Nasıl bir kent istiyoruz? / Editör’den
Nasıl bir kent istiyoruz ? Belediye başkanlığı ve meclis üyeleri seçimlerinin üzerinden üç yıl geçti ve de vatandaş halen icraat bekliyor.
Yapılanlar ve yapılamayanlar ortada vatandaş da her şeyin farkında.
Seçim meydanlarında vaatler havalarda uçuştu ve buhar oldu.
Ortalık proje’den de geçilmedi hatta bunun için lüks otellerde tanıtım toplantıları yapıldı.
Yoksul mahallelerde ise bol bol kahvehane toplantısı.
Kent hizmetlerinde belirleyici olan vatandaşın mutluluğudur,sağlığıdır, huzurudur.
Uygulamaya giren yeni ‘BÜTÜN ŞEHİR’ yasası ile büyük şehir olan Belediyelerde ise durum daha da farklıdır.
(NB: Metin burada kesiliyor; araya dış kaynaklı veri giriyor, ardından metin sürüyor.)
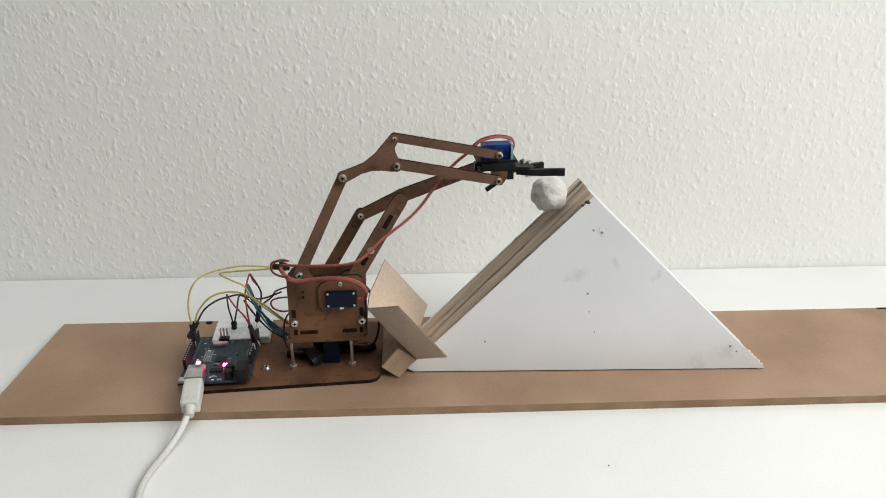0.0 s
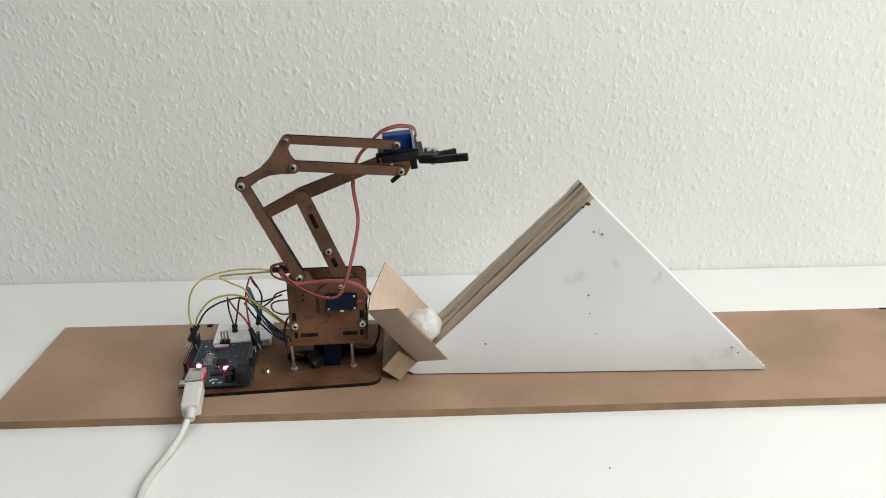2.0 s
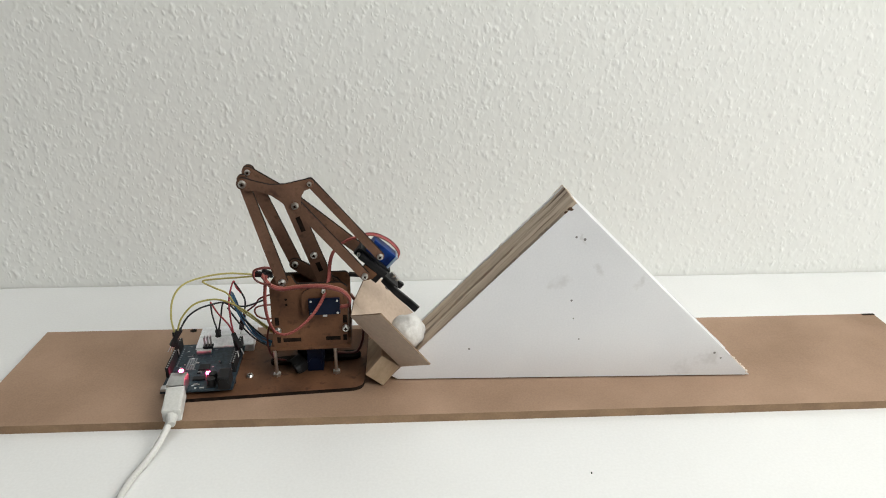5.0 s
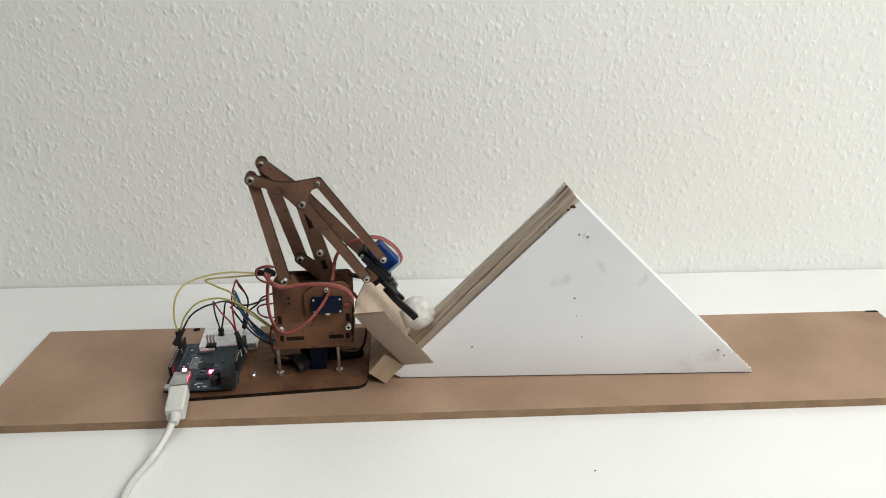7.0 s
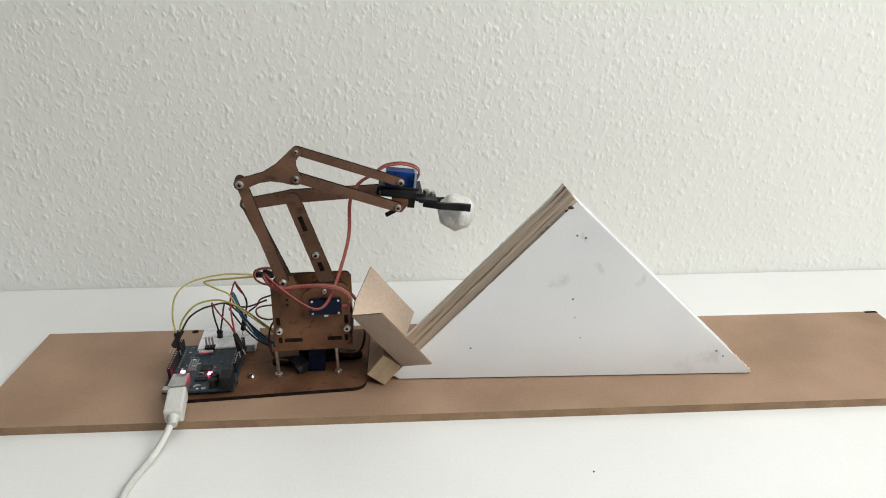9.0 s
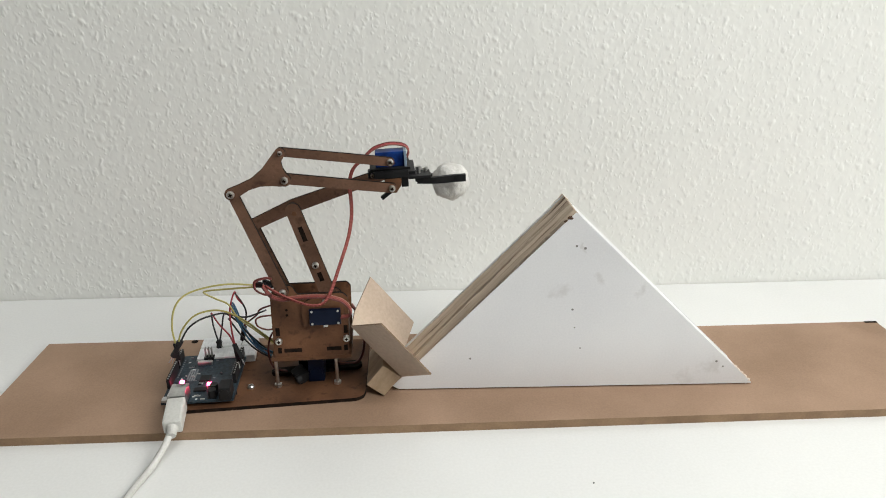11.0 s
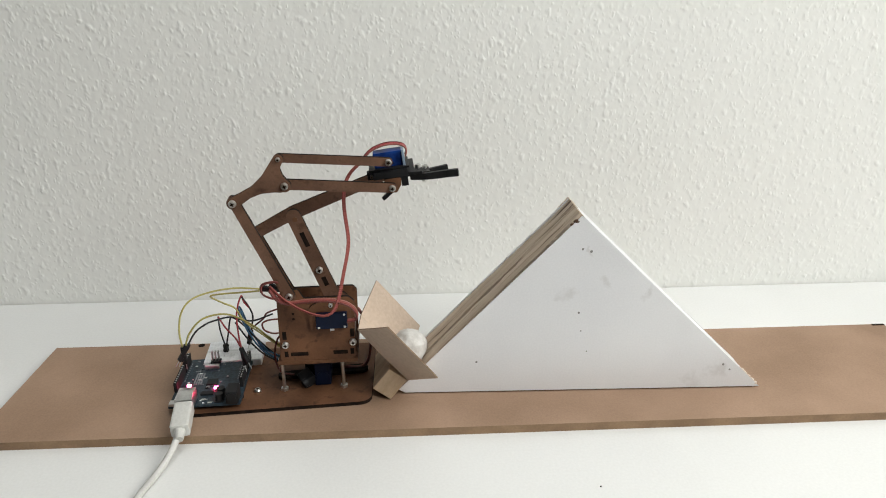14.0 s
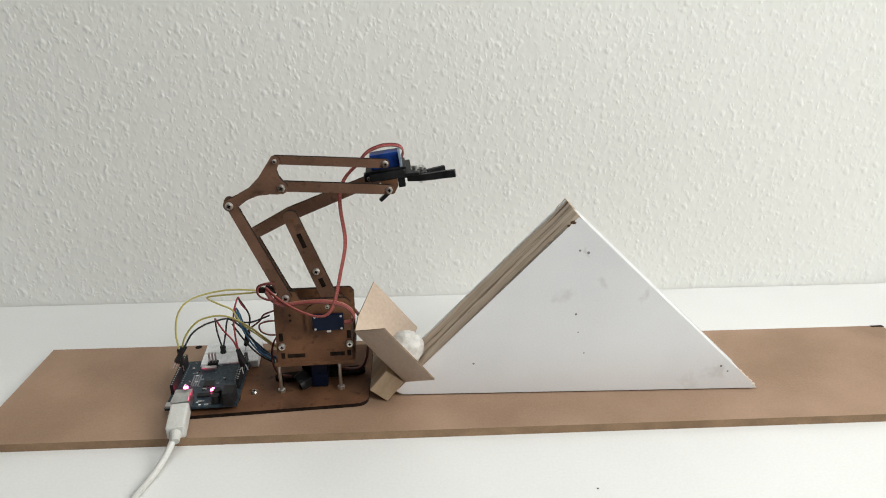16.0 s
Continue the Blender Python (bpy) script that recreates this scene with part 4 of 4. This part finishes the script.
def state_at(t):
    for a, b in zip(STATES, STATES[1:]):
        if a[0] <= t <= b[0]:
            k = (t - a[0]) / (b[0] - a[0])
            return tuple(p + (q - p) * k for p, q in zip(a, b))
    return STATES[-1]


def grip_pose(t):
    s = state_at(t)
    return flat(joints(s)[4], s[4] - 94.0)


# shapes of the loose cable at a few moments, from the gripper to the plugs
SHAPES_A = [
    (0.0, [(0.114, 0.186), (0.100, 0.175), (0.085, 0.156), (0.073, 0.139), (0.054, 0.126), (0.041, 0.119), (0.030, 0.109), (0.008, 0.109), (-0.010, 0.108), (-0.025, 0.108)]),
    (0.6, [(0.082, 0.203), (0.074, 0.201), (0.064, 0.190), (0.059, 0.180), (0.055, 0.168), (0.047, 0.153), (0.034, 0.132), (0.022, 0.108), (0.000, 0.105), (-0.025, 0.109)]),
    (1.0, [(0.048, 0.201), (0.037, 0.192), (0.030, 0.174), (0.030, 0.155), (0.032, 0.138), (0.026, 0.115), (0.019, 0.091), (0.010, 0.083), (-0.014, 0.092), (-0.026, 0.106)]),
    (3.6, [(0.048, 0.199), (0.037, 0.190), (0.030, 0.171), (0.030, 0.152), (0.032, 0.136), (0.026, 0.115), (0.019, 0.091), (0.010, 0.083), (-0.014, 0.092), (-0.026, 0.106)]),
]
SHAPES_B = [
    (4.2, [(0.058, 0.163), (0.046, 0.156), (0.040, 0.147), (0.033, 0.131), (0.032, 0.115), (0.028, 0.102), (0.015, 0.080), (0.001, 0.066), (-0.015, 0.088), (-0.023, 0.106)]),
    (4.9, [(0.055, 0.127), (0.043, 0.125), (0.031, 0.120), (0.022, 0.111), (0.020, 0.095), (0.014, 0.082), (0.001, 0.066), (-0.019, 0.056), (-0.027, 0.079), (-0.024, 0.105)]),
    (6.5, [(0.059, 0.115), (0.048, 0.115), (0.037, 0.112), (0.027, 0.105), (0.024, 0.090), (0.017, 0.079), (0.000, 0.067), (-0.019, 0.056), (-0.029, 0.079), (-0.023, 0.105)]),
    (7.2, [(0.055, 0.127), (0.043, 0.125), (0.031, 0.120), (0.022, 0.111), (0.020, 0.095), (0.014, 0.082), (0.001, 0.066), (-0.019, 0.056), (-0.027, 0.079), (-0.024, 0.105)]),
]
SHAPES_C = [
    (7.5, [(0.060, 0.149), (0.045, 0.142), (0.037, 0.132), (0.032, 0.115), (0.032, 0.104), (0.027, 0.093), (0.011, 0.072), (-0.002, 0.059), (-0.021, 0.081), (-0.024, 0.104)]),
    (8.0, [(0.063, 0.180), (0.049, 0.173), (0.039, 0.156), (0.038, 0.134), (0.031, 0.112), (0.022, 0.089), (0.013, 0.077), (0.000, 0.084), (-0.017, 0.098), (-0.025, 0.106)]),
    (9.4, [(0.063, 0.180), (0.049, 0.173), (0.039, 0.156), (0.038, 0.134), (0.031, 0.112), (0.022, 0.089), (0.013, 0.077), (0.000, 0.084), (-0.017, 0.098), (-0.025, 0.106)]),
    (11.3, [(0.062, 0.203), (0.050, 0.195), (0.044, 0.181), (0.042, 0.164), (0.038, 0.143), (0.030, 0.125), (0.021, 0.098), (0.011, 0.090), (-0.013, 0.099), (-0.024, 0.105)]),
]
SHAPES_D = [
    (11.8, [(0.110, 0.189), (0.098, 0.180), (0.085, 0.166), (0.076, 0.149), (0.061, 0.136), (0.049, 0.130), (0.036, 0.119), (0.026, 0.106), (0.003, 0.104), (-0.025, 0.107)]),
    (12.8, [(0.112, 0.189), (0.100, 0.180), (0.085, 0.166), (0.076, 0.149), (0.061, 0.136), (0.049, 0.130), (0.036, 0.117), (0.024, 0.107), (0.001, 0.106), (-0.025, 0.108)]),
    (13.3, [(0.085, 0.207), (0.073, 0.195), (0.066, 0.178), (0.059, 0.157), (0.048, 0.138), (0.038, 0.128), (0.029, 0.111), (0.018, 0.104), (-0.001, 0.105), (-0.026, 0.110)]),
    (13.7, [(0.049, 0.202), (0.036, 0.190), (0.031, 0.171), (0.031, 0.149), (0.032, 0.133), (0.026, 0.113), (0.021, 0.089), (0.009, 0.084), (-0.014, 0.095), (-0.026, 0.108)]),
    (16.0, [(0.051, 0.202), (0.037, 0.189), (0.031, 0.170), (0.032, 0.147), (0.032, 0.133), (0.026, 0.113), (0.021, 0.089), (0.008, 0.085), (-0.015, 0.097), (-0.026, 0.108)]),
]


def shape_at(t):
    shapes = SHAPES_A + SHAPES_B + SHAPES_C + SHAPES_D
    for (ta, a), (tb, b) in zip(shapes, shapes[1:]):
        if ta <= t <= tb:
            k = (t - ta) / (tb - ta)
            pts = [Vector(p).lerp(Vector(q), k) for p, q in zip(a, b)]
            break
    # the cable's end stays on the gripper
    want = grip_pose(t) @ Vector((-0.0176, 0, 0.0183))
    off = Vector((want.x, want.z)) - pts[0]
    pts = [p + off * max(0.0, 1 - i / 3.5) for i, p in enumerate(pts)]
    depth = [YN + 0.016, YN + 0.016, YN + 0.014, YN + 0.012, YN + 0.008, -0.040, -0.046, -0.047, -0.044, -0.041]
    line = spline([Vector((p.x, y, p.y)) for p, y in zip(pts, depth)], 8)
    for _ in range(26):
        line = [line[0]] + [a * 0.25 + b * 0.5 + c * 0.25 for a, b, c in zip(line, line[1:], line[2:])] + [line[-1]]
    return line


def laid(t):
    """The chain of stiff pieces along the cable's shape at t."""
    line = shape_at(t)
    run = [0.0]
    for a, b in zip(line, line[1:]):
        run.append(run[-1] + (b - a).length)
    out = []
    knots = []
    for i in range(PIECES + 1):
        s = run[-1] * i / PIECES
        k = max(j for j in range(len(run)) if run[j] <= s + 1e-9)
        k = min(k, len(line) - 2)
        knots.append(line[k].lerp(line[k + 1], (s - run[k]) / max(1e-9, run[k + 1] - run[k])))
    for a, b in zip(knots, knots[1:]):
        mid = (a + b) / 2
        d = (b - a).normalized()
        side = Vector((0, 1, 0)) - d * d.y
        side.normalize()
        rot = Matrix((d, side, d.cross(side))).transposed()
        out.append(Matrix.Translation(mid - d * PLEN / 2) @ rot.to_4x4())
    return out


def motions():
    solved = [(s, joints(s)) for s in STATES]
    walk(rear_link, [(s[0], flat(A0, s[1])) for s, j in solved])
    walk(elbow, [(s[0], flat(j[0], s[2])) for s, j in solved])
    walk(lower_bar, [(s[0], flat(j[2], s[3])) for s, j in solved])
    walk(upper_bar, [(s[0], flat(j[1], deg(j[3] - j[1]))) for s, j in solved])
    walk(gripper, [(s[0], flat(j[4], s[4] - 94.0)) for s, j in solved])
    walk(main_arm, [(s[0], flat(S, 59.5 + 0.906 * (s[5] - 57.5))) for s, j in solved])
    walk(far_bar, [(s[0], flat(j[5], j[6])) for s, j in solved])
    walk(far_link, [(s[0], flat(j[8], deg(j[7] - j[8]))) for s, j in solved])
    walk(lever, [(s[0], flat(S, deg(j[8] - S))) for s, j in solved])
    opening = [(0.0, 16, -1.4), (6.4, 16, -1.4), (6.75, 3, -0.5), (12.2, 3, -0.5), (12.42, 3, -3.8), (12.9, 3, -3.8), (13.0, 16, -1.4), (16.0, 16, -1.4)]
    for finger, side, y in zip(fingers, (-1, 1), FY):
        walk(finger, [(t, pose(0.0140 + 0.00032 * (16 - a), y, (0.0016 + 0.00015 * a) if side < 0 else (-0.0062 + 0.00005 * a), 0, tilt, side * a)) for t, a, tilt in opening])
    times = sorted({s[0] for s in STATES} | {4.9, 8.0, 11.8})
    chains = [(t, laid(t)) for t in times]
    for i, piece in enumerate(cable_pieces):
        walk(piece, [(t, c[i]) for t, c in chains])
    # the ball: falls off the gripper, bounces in the tray, is lifted and dropped again
    fall = [(0, 0.0945, -0.1080, 0.1478, 0), (0.2, 0.0923, -0.1087, 0.1483, 5), (0.3, 0.0825, -0.1090, 0.1308, 40), (0.4, 0.0335, -0.1150, 0.0767, 120), (0.5, -0.0034, -0.1210, 0.0732, 175), (0.6, 0.0117, -0.1210, 0.0683, 150), (0.7, 0.0026, -0.1210, 0.0535, 165), (0.8, 0.0008, -0.1210, 0.0490, 168), (1, -0.0012, -0.1210, 0.0455, 170), (3.7, -0.0014, -0.1210, 0.0460, 170), (6.5, -0.0008, -0.1190, 0.0442, 170)]
    again = [(13, 0.0911, -0.1080, 0.1543, 150), (13.1, 0.0733, -0.1090, 0.1316, 190), (13.2, 0.0150, -0.1150, 0.0895, 265), (13.3, 0.0004, -0.1210, 0.0670, 300), (13.4, -0.0033, -0.1210, 0.0681, 310), (13.5, -0.0064, -0.1210, 0.0669, 316), (13.7, -0.0049, -0.1210, 0.0444, 330), (13.9, -0.0051, -0.1210, 0.0442, 332), (16, -0.0053, -0.1210, 0.0442, 332)]
    rows = [(t, pose(x, y, z, 0, -a, 0)) for t, x, y, z, a in fall]
    held = [(6.8, 0.0585, 0.0041), (7.1, 0.0592, -0.0011), (7.2, 0.0583, -0.0025), (7.3, 0.0561, -0.0031), (7.4, 0.0564, -0.0041), (7.5, 0.0554, -0.0062), (7.6, 0.0525, -0.0100), (7.7, 0.0499, -0.0088), (7.9, 0.0468, -0.0104), (8.1, 0.0461, -0.0072), (9.4, 0.0461, -0.0071), (10.3, 0.0435, -0.0047), (11.1, 0.0440, -0.0045), (11.3, 0.0442, -0.0035), (11.5, 0.0445, -0.0049), (11.7, 0.0458, -0.0065), (11.9, 0.0468, -0.0044), (12.2, 0.0463, -0.0044), (12.42, 0.0482, -0.0041), (12.8, 0.0479, -0.0046), (12.9, 0.0422, -0.0028)]
    for t, gx, gz in held:
        s = state_at(t)
        p = joints(s)[4] + Matrix.Rotation(radians(s[4] - 95), 2) @ Vector((gx, gz))
        w = robot.matrix_basis @ Vector((p.x, 0, p.y))
        rows.append((t, pose(w.x, -0.1085, w.z, 0, -(150 + s[4] - 95), 0)))
    rows += [(t, pose(x, y, z, 0, -a, 0)) for t, x, y, z, a in again]
    walk(ball, rows)


motions()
Bundan böyle kırsal alanda ki her türlü yatırım, kalkınma projeleri de ve bir kent için zorunlu olan ulaşım, eğitim, sağlık, kültürel yaşam gibi sorunlara çözüm bulmak ve bölge de yaşayan vatandaşları rahat ettirmek ,huzurlu bir kent ortamı sağlamak da gereklidir.
Kent’ler üretken olmalıdır. Günümüzde ise Kent’ler tüketim alanları haline gelmiştir.
Günümüzde Kent’ler borçlanan, rantiyecileri ve mafya vari yapıları sırtında taşır hale getirilmiştir.
Kent’ler yorulmuştur, kent trafiğ’ i ise canavarlaşmış, yaşayanların yollarda ve de taşıtlarda tükendiği alanlar haline gelmiştir.
İşsizlik ve yoksulluk kent’leri suç üretir bir hale getirmiştir.
Kent’ler üretici olmıyan insanların yaşadığı ‘OBEZ’ kentler haline gelmiştir.
Çalışan ve üretenler ise , kent yaşamının dışına itilmiş, varoşlara tıkılmıştır.
Havadan para kazanmanın aracı haline getirilen kent rantları bir avuç çıkar şebekesinin yağma alanı haline getirilmiştir.
Belediyelerin yapmış hizmetler özelleştirme adı altında ‘Şirketlere’ devredilmiş belediyeler taşeron ve müteahhit cenneti haline getirilirken çalışanlar için cehennem haline getirilmiştir.
Kent’ler de kibrit kutusu gibi yığılmış binalar, güneş görmeyen sokaklar ,mahalle kültürünü, komşu dayanışmasını yok eden bir yaşam tarzı ortaya çıkmıştır.
Tarımsal alanlar ve verimli topraklar işyeri ve apartman arsasına dönüştürülmüştür.
Kent’ler toplumsal , ahlaki çürümenin yoğunlaştığı alanlar haline gelmiştir.
Kent’ler tarihsel ve kültürel alanları yağmalandığı alanlar haline getirilmiştir.
Kent’lerimizi rantiyeci ahtapotların yağmasından kurtarmalıyız.
Bu olumsuz şartlarda kentlerde yaşayan vatandaşlarımız mutsuz ve umutsuz bir yaşam tarzına mahkum hale getirilmiştir.
Yaşadığımız Kent ‘e bakalım, üretim den koparılmış bir hale getirilmiş yığınlar işsizlik gırdab ‘ında yaşam kalitesi düşürülmüş ve vatandaşın borç batağında olduğu mutsuz ve umudunu arayan bir kent haline gelmiştir.
Çukobirlik ,Paktaş, Sümerbank, Tekel ve diğerleri. gibi üretim alanları kapanmış/kapatılmış çalışanlar d a ya emekli edilmiş ya da işsizler ordusuna katılmıştır.
Kent üretimden koparılmış bir hale getirilmiştir.
Bir kent’in mutluluğu , rahatı ve huzurunun en önemli kaynağının da üretici kent olmaktan geçtiği gerçeğini de unutmamak gerek diye düşünüyorum.
Bütün bu olumsuzlukları sadece bir durum tespiti amacı ile yazmıyorum.
Aynı zamanda yeni görevde ki Sayın Belediye Başkanlarına da bir hatırlatmada bulunmak istiyorum.
Vatandaşı rahat, doğayla iç içe toplumsal hizmetlerin halka kolayca götürülebildiği , kültür ve sanat hayatının canlı, halkın siyasal yaşama katılma imkanlarının geliştiği ,doğrudan demokrasi uygulamalarına elverişli ferah kentler, huzurlu kentler , uydu kentler oluşturabilmelidirler.